Aim: Images are not part of the copy; transcribe all the data exactly.

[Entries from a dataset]
****************************************

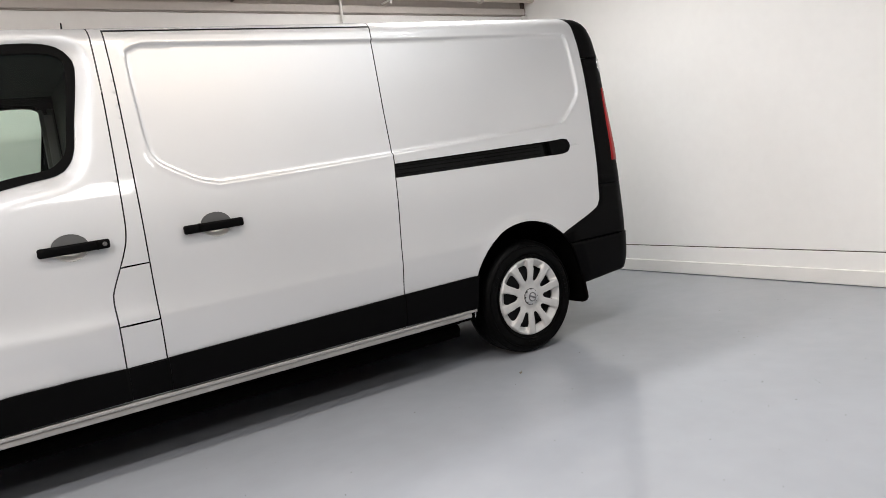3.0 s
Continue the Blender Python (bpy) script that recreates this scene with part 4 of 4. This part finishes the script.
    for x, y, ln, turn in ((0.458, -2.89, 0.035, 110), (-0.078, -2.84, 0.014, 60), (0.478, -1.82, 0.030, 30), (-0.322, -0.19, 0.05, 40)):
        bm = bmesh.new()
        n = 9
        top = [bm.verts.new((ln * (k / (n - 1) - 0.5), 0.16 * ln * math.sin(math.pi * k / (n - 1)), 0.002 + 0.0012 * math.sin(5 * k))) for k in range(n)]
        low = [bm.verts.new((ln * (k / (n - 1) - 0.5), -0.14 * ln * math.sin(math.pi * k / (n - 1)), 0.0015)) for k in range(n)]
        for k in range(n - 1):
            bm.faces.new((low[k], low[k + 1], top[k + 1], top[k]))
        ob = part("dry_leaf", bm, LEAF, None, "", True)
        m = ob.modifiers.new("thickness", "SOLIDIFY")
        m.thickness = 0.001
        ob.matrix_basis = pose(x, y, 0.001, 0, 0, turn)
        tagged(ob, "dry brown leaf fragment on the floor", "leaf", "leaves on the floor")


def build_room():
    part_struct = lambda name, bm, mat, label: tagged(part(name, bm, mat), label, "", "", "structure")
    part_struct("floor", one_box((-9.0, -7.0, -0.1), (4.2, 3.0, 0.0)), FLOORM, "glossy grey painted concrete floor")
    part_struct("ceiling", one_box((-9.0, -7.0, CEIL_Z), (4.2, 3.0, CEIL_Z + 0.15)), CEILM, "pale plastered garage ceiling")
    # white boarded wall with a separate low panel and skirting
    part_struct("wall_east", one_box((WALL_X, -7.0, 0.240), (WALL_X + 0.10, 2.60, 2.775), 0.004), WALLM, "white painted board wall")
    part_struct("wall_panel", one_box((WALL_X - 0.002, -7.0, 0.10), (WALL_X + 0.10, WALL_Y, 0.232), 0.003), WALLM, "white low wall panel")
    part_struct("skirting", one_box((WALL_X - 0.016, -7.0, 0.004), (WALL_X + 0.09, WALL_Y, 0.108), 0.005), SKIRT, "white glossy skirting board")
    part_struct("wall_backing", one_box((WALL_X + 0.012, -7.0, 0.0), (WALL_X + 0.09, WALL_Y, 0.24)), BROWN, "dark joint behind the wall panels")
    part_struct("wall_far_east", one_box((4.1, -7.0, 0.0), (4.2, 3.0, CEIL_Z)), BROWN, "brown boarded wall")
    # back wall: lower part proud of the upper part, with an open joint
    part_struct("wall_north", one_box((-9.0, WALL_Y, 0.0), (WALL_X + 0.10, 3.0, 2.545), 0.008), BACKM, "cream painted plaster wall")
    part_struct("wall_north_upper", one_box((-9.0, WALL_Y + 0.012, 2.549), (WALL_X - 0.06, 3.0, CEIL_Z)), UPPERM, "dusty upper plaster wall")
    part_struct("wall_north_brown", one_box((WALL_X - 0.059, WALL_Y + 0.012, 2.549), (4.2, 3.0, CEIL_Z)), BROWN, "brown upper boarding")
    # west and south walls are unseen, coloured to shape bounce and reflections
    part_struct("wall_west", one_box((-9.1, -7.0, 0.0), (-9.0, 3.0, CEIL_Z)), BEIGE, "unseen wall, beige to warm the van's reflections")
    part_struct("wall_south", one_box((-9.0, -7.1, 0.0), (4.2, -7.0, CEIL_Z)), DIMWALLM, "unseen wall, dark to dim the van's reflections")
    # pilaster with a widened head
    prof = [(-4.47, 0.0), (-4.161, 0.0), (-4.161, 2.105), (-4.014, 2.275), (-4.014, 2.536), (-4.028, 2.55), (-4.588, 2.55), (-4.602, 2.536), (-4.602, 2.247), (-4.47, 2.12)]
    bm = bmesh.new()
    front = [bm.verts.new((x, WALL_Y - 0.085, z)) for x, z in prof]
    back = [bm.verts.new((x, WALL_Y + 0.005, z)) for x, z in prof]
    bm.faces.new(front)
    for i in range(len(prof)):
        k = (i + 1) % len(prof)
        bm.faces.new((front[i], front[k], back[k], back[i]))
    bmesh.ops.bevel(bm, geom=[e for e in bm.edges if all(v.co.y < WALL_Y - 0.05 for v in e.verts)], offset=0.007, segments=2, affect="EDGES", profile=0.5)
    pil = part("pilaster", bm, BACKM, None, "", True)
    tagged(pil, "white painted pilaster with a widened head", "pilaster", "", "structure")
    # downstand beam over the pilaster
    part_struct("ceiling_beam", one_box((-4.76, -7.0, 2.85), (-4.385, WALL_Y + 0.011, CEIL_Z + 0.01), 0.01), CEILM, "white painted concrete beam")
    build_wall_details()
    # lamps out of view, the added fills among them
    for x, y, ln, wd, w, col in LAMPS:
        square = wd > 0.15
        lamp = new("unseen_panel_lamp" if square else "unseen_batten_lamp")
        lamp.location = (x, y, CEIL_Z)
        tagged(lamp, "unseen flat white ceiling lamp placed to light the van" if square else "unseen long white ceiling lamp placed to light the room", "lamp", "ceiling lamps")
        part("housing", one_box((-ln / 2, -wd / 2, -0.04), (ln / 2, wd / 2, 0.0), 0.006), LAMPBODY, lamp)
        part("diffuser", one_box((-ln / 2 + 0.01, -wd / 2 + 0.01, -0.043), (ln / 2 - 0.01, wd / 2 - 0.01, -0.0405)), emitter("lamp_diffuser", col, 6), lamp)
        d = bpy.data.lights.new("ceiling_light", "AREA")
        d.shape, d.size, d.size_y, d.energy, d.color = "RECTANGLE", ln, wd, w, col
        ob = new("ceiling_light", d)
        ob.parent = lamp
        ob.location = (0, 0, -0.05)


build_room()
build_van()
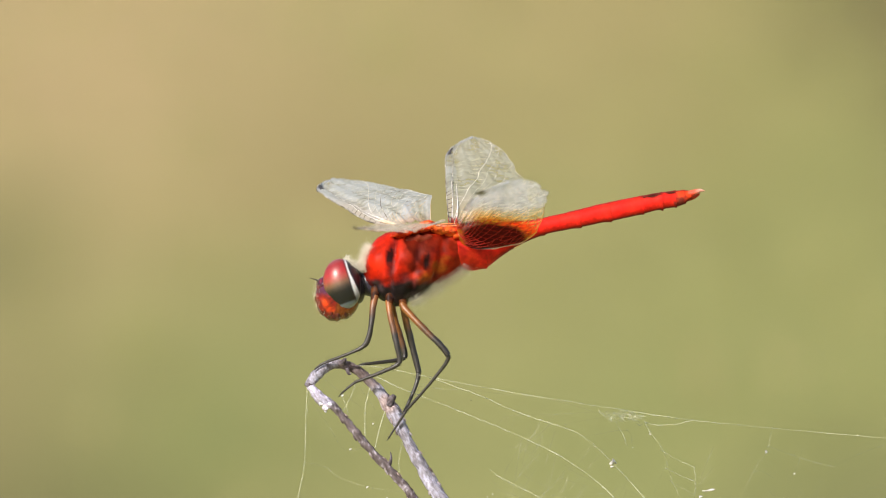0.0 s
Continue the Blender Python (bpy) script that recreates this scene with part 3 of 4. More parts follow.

****************************************

Result of the exercise:
3.0 s
Continue the Blender Python (bpy) script that recreates this scene with part 4 of 4. This part finishes the script.
    for x, y, ln, turn in ((0.458, -2.89, 0.035, 110), (-0.078, -2.84, 0.014, 60), (0.478, -1.82, 0.030, 30), (-0.322, -0.19, 0.05, 40)):
        bm = bmesh.new()
        n = 9
        top = [bm.verts.new((ln * (k / (n - 1) - 0.5), 0.16 * ln * math.sin(math.pi * k / (n - 1)), 0.002 + 0.0012 * math.sin(5 * k))) for k in range(n)]
        low = [bm.verts.new((ln * (k / (n - 1) - 0.5), -0.14 * ln * math.sin(math.pi * k / (n - 1)), 0.0015)) for k in range(n)]
        for k in range(n - 1):
            bm.faces.new((low[k], low[k + 1], top[k + 1], top[k]))
        ob = part("dry_leaf", bm, LEAF, None, "", True)
        m = ob.modifiers.new("thickness", "SOLIDIFY")
        m.thickness = 0.001
        ob.matrix_basis = pose(x, y, 0.001, 0, 0, turn)
        tagged(ob, "dry brown leaf fragment on the floor", "leaf", "leaves on the floor")


def build_room():
    part_struct = lambda name, bm, mat, label: tagged(part(name, bm, mat), label, "", "", "structure")
    part_struct("floor", one_box((-9.0, -7.0, -0.1), (4.2, 3.0, 0.0)), FLOORM, "glossy grey painted concrete floor")
    part_struct("ceiling", one_box((-9.0, -7.0, CEIL_Z), (4.2, 3.0, CEIL_Z + 0.15)), CEILM, "pale plastered garage ceiling")
    # white boarded wall with a separate low panel and skirting
    part_struct("wall_east", one_box((WALL_X, -7.0, 0.240), (WALL_X + 0.10, 2.60, 2.775), 0.004), WALLM, "white painted board wall")
    part_struct("wall_panel", one_box((WALL_X - 0.002, -7.0, 0.10), (WALL_X + 0.10, WALL_Y, 0.232), 0.003), WALLM, "white low wall panel")
    part_struct("skirting", one_box((WALL_X - 0.016, -7.0, 0.004), (WALL_X + 0.09, WALL_Y, 0.108), 0.005), SKIRT, "white glossy skirting board")
    part_struct("wall_backing", one_box((WALL_X + 0.012, -7.0, 0.0), (WALL_X + 0.09, WALL_Y, 0.24)), BROWN, "dark joint behind the wall panels")
    part_struct("wall_far_east", one_box((4.1, -7.0, 0.0), (4.2, 3.0, CEIL_Z)), BROWN, "brown boarded wall")
    # back wall: lower part proud of the upper part, with an open joint
    part_struct("wall_north", one_box((-9.0, WALL_Y, 0.0), (WALL_X + 0.10, 3.0, 2.545), 0.008), BACKM, "cream painted plaster wall")
    part_struct("wall_north_upper", one_box((-9.0, WALL_Y + 0.012, 2.549), (WALL_X - 0.06, 3.0, CEIL_Z)), UPPERM, "dusty upper plaster wall")
    part_struct("wall_north_brown", one_box((WALL_X - 0.059, WALL_Y + 0.012, 2.549), (4.2, 3.0, CEIL_Z)), BROWN, "brown upper boarding")
    # west and south walls are unseen, coloured to shape bounce and reflections
    part_struct("wall_west", one_box((-9.1, -7.0, 0.0), (-9.0, 3.0, CEIL_Z)), BEIGE, "unseen wall, beige to warm the van's reflections")
    part_struct("wall_south", one_box((-9.0, -7.1, 0.0), (4.2, -7.0, CEIL_Z)), DIMWALLM, "unseen wall, dark to dim the van's reflections")
    # pilaster with a widened head
    prof = [(-4.47, 0.0), (-4.161, 0.0), (-4.161, 2.105), (-4.014, 2.275), (-4.014, 2.536), (-4.028, 2.55), (-4.588, 2.55), (-4.602, 2.536), (-4.602, 2.247), (-4.47, 2.12)]
    bm = bmesh.new()
    front = [bm.verts.new((x, WALL_Y - 0.085, z)) for x, z in prof]
    back = [bm.verts.new((x, WALL_Y + 0.005, z)) for x, z in prof]
    bm.faces.new(front)
    for i in range(len(prof)):
        k = (i + 1) % len(prof)
        bm.faces.new((front[i], front[k], back[k], back[i]))
    bmesh.ops.bevel(bm, geom=[e for e in bm.edges if all(v.co.y < WALL_Y - 0.05 for v in e.verts)], offset=0.007, segments=2, affect="EDGES", profile=0.5)
    pil = part("pilaster", bm, BACKM, None, "", True)
    tagged(pil, "white painted pilaster with a widened head", "pilaster", "", "structure")
    # downstand beam over the pilaster
    part_struct("ceiling_beam", one_box((-4.76, -7.0, 2.85), (-4.385, WALL_Y + 0.011, CEIL_Z + 0.01), 0.01), CEILM, "white painted concrete beam")
    build_wall_details()
    # lamps out of view, the added fills among them
    for x, y, ln, wd, w, col in LAMPS:
        square = wd > 0.15
        lamp = new("unseen_panel_lamp" if square else "unseen_batten_lamp")
        lamp.location = (x, y, CEIL_Z)
        tagged(lamp, "unseen flat white ceiling lamp placed to light the van" if square else "unseen long white ceiling lamp placed to light the room", "lamp", "ceiling lamps")
        part("housing", one_box((-ln / 2, -wd / 2, -0.04), (ln / 2, wd / 2, 0.0), 0.006), LAMPBODY, lamp)
        part("diffuser", one_box((-ln / 2 + 0.01, -wd / 2 + 0.01, -0.043), (ln / 2 - 0.01, wd / 2 - 0.01, -0.0405)), emitter("lamp_diffuser", col, 6), lamp)
        d = bpy.data.lights.new("ceiling_light", "AREA")
        d.shape, d.size, d.size_y, d.energy, d.color = "RECTANGLE", ln, wd, w, col
        ob = new("ceiling_light", d)
        ob.parent = lamp
        ob.location = (0, 0, -0.05)


build_room()
build_van()
0.0 s
Continue the Blender Python (bpy) script that recreates this scene with part 3 of 4. More parts follow.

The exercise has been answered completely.